«Non farò la fine di Berlusconi»: così Giorgia Meloni è pronta a sostituire Daniela Santanchè

La ministra via in caso di richiesta di rinvia a giudizio. Il caso Delmastro e la guerra ai magistrati

La premier Giorgia Meloni è pronta a sostituire Daniela Santanchè. E a respingere gli «attacchi» dei magistrati. Accusati di voler «fare opposizione al governo». E mentre la ministra scopre che tra gli indagati ci sono anche il compagno Dimitri Kunz e la sorella Fiorella Garnero, la premier dice: «Non farò la fine di Berlusconi». Dettando la linea a Fratelli d’Italia: non rinunceremo alla delega al turismo. Nel caso la prenderebbe lei stessa. Ma soltanto in caso di avviso di conclusione indagini e richiesta di rinvio a giudizio. E nella maggioranza c’è chi ricorda che i casi sono usciti dopo che il ministro Carlo Nordio ha presentato la sua riforma della giustizia. Che contiene anche la separazione delle carriere dei magistrati. E storicamente ci sono precedenti inquietanti. Come il caso Mastella all’epoca del governo di Romano Prodi.


Le dimissioni

Le dimissioni di Daniela Santanchè sono quindi ben più che un’ipotesi. D’altro canto Meloni aveva già spiegato ai suoi che sarebbero arrivate in caso di recrudescenza sulle questioni di Visibilia e Ki Group. All’epoca però sembrava invece pronta ad attendere il rinvio a giudizio. E quindi la decisione di un Gip e non quella di un pubblico ministero. Adesso il caso politico rischia la deflagrazione. Anche perché Santanchè «ha combinato un pasticcio pur avendo a disposizione sei avvocati», come sostenevano ieri fonti di maggioranza. Ora, spiega un retroscena di Repubblica, è il momento dell’azione. Che prevede l’alzata di scudi contro la magistratura. Colpevole di indagare sui suoi ministri. Magari perché Nordio vuole stringere il bavaglio sulle intercettazioni. Per questo la premier dice che non farà la fine di Berlusconi. Se all’epoca il premier, fermato da Giulia Bongiorno (oggi parlamentare della Lega), non bloccò gli ascolti, lei non farà lo stesso errore.


Santanchè e Delmastro

Ma i casi Santanchè e Delmastro (ieri il Gip ha disposto per lui l’imputazione coatta, il pm aveva chiesto l’archiviazione) scottano. Soprattutto la ministra che ha giurato sul suo onore di non essere indagata. Beccandosi poi a stretto giro di posta la smentita della procura. Meloni non ha nemmeno gradito la cosiddetta difesa nel merito della ministra. Che ha professato la sua estraneità nei confronti di Visibilia e Ki Group. Anche se le carte e le cariche dei consigli di amministrazione la smentiscono. Sul caso la linea di FdI prevede di non cedere da subito la delega. Perché il partito conta molto sul bacino di voti del turismo. E per la successione immediata si pensa a Gianluca Caramanna. Poi la carica potrebbe andare a un uomo di Forza Italia.

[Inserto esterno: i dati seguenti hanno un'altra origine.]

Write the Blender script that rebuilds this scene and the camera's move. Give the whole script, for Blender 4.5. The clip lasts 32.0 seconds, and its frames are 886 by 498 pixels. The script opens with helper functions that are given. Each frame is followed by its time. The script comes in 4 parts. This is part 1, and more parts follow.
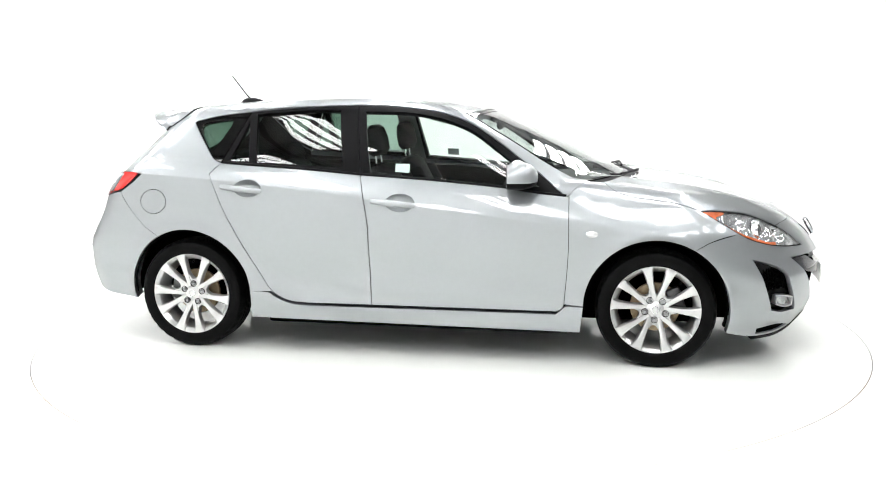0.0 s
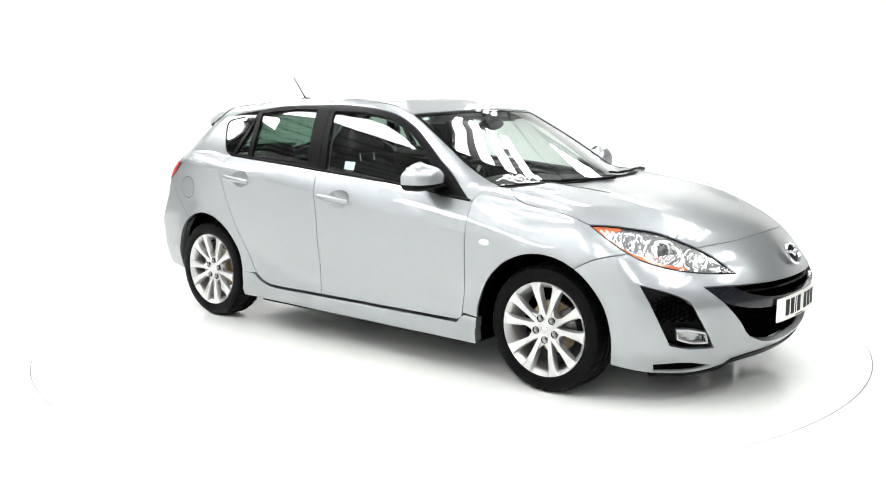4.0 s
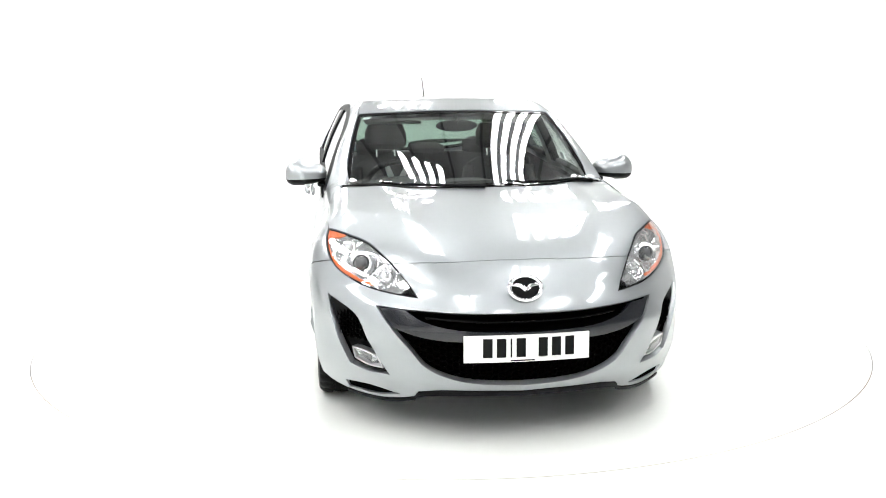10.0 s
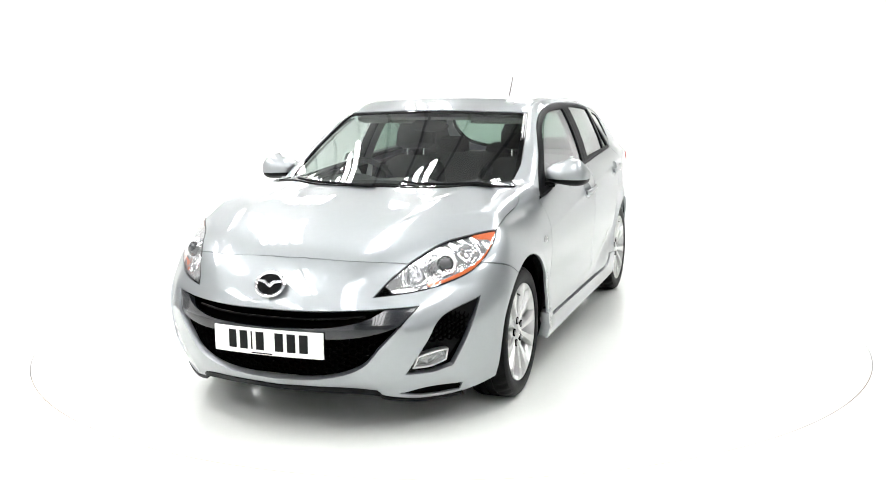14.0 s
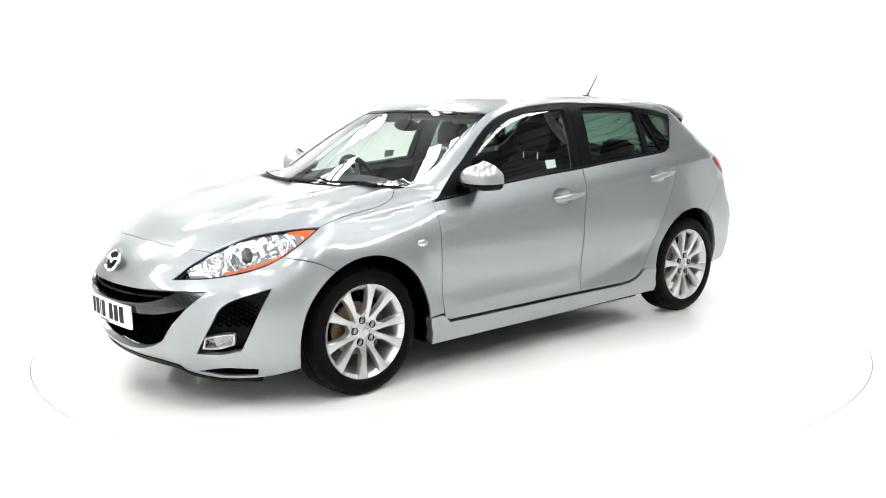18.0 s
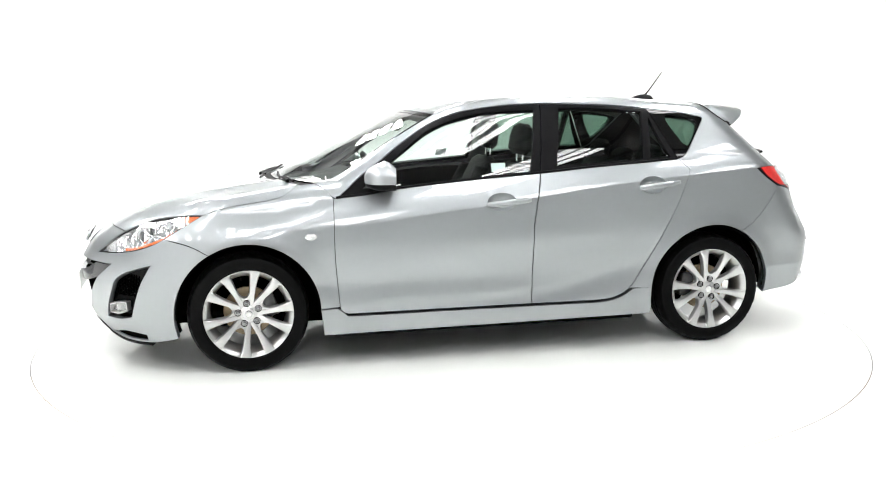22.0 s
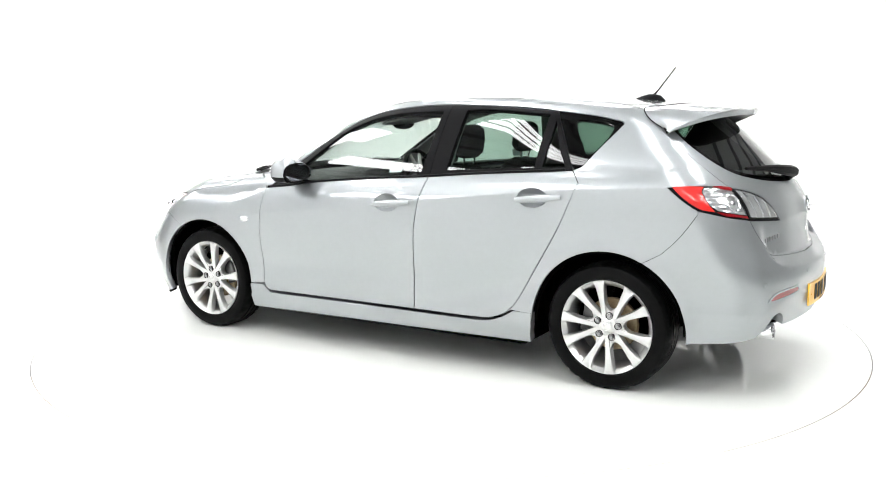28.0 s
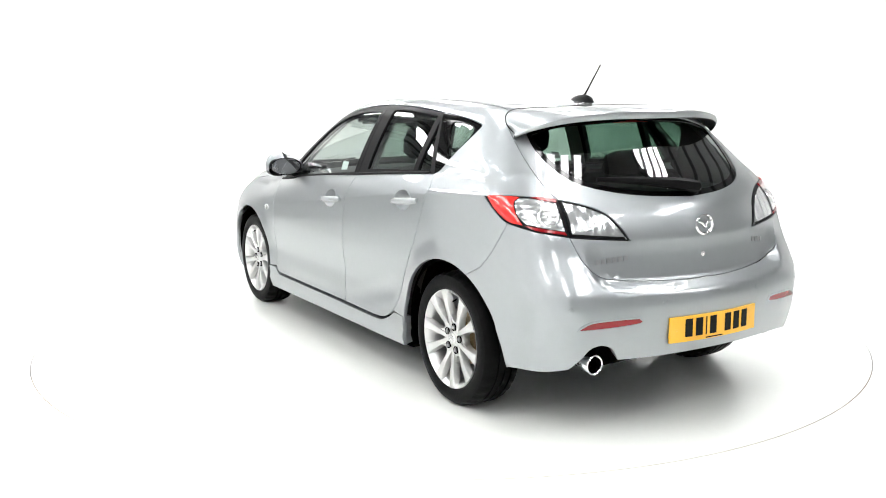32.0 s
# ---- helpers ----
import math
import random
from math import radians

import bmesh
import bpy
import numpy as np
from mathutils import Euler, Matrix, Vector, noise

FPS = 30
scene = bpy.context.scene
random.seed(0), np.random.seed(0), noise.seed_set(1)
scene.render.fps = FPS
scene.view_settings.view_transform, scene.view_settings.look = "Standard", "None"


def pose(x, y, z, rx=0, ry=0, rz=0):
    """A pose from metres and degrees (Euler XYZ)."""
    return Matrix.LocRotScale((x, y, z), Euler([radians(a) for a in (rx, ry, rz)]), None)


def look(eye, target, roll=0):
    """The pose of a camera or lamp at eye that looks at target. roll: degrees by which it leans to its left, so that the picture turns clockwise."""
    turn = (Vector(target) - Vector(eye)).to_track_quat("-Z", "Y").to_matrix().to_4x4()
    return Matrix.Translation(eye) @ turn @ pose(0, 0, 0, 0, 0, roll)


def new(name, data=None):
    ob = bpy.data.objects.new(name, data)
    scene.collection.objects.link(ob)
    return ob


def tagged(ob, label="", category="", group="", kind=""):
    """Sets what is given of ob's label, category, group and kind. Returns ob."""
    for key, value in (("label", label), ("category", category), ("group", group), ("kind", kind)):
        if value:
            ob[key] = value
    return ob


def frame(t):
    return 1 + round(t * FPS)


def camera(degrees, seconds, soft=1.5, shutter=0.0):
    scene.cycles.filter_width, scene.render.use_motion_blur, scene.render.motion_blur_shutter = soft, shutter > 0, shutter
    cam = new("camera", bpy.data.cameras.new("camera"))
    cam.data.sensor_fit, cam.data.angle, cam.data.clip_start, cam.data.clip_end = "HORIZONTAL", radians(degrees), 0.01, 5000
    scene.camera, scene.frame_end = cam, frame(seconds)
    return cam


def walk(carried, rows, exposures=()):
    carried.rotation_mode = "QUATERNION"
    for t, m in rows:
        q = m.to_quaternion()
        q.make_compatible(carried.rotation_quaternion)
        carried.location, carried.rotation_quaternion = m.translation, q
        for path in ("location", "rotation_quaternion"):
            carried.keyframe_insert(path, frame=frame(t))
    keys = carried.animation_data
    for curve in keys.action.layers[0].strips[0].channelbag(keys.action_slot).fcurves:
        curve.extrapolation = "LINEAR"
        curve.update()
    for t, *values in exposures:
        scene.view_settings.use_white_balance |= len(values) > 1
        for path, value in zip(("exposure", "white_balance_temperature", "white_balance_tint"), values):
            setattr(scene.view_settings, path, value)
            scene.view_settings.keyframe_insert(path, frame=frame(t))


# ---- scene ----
cam = camera(51.79, 32.0, soft=1.0)
EYE = Vector((0.0, -5.763, 1.435))
DOWN, SIDE, ROLL = 0.16501, -0.00693, -0.49
AIM = EYE + Vector((math.sin(SIDE) * math.cos(DOWN), math.cos(SIDE) * math.cos(DOWN), -math.sin(DOWN)))
SHOT = look(EYE, AIM, ROLL)
walk(cam, [(0, SHOT), (32, SHOT)], exposures=[(0, 0.0), (32, 0.0)])

# turn of the table, seconds and degrees
TURN = [(0, -10.94), (2, -25.06), (4, -39.21), (6, -53.4), (8, -67.61), (10, -81.86), (12, -96.12), (14, -110.4), (16, -124.69), (18, -138.98), (20, -153.27), (22, -167.55), (24, -181.82), (26, -196.07), (28, -210.3), (30, -224.49), (32, -238.66)]
CAR_X, CAR_Y = -0.053, 0.002
RING = 2.487

# ---- world and lamps ----
world = bpy.data.worlds.new("studio_world")
scene.world = world
world.use_nodes = True
world.node_tree.nodes["Background"].inputs[0].default_value = (1, 1, 1, 1)
world.node_tree.nodes["Background"].inputs[1].default_value = 0.3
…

La dichiarazione di guerra

Interpellate dall’Adnkronos, fonti vicinissime alla premier avevano rigettato l’ipotesi dell’addio di Delmastro: «Non scherziamo, non se ne parla». Il sottosegretario «resta dov’è, le dimissioni non gli sono state chieste né lo saranno». Delmastro, dal canto suo, si dice ottimista: «Sono fiducioso che la vicenda si concluderà positivamente, convinto che alcun segreto sia stato violato, sia sotto il profilo oggettivo che sotto il profilo soggettivo». Mentre tace, almeno per ora, Donzelli sul suo compagno di stanza a Roma. Da qui la decisione di rispondere a gamba tesa: «Non ci lasciamo intimorire, il messaggio deve essere chiaro», dice un ministro all’agenzia di stampa allontanandosi dal Cdm.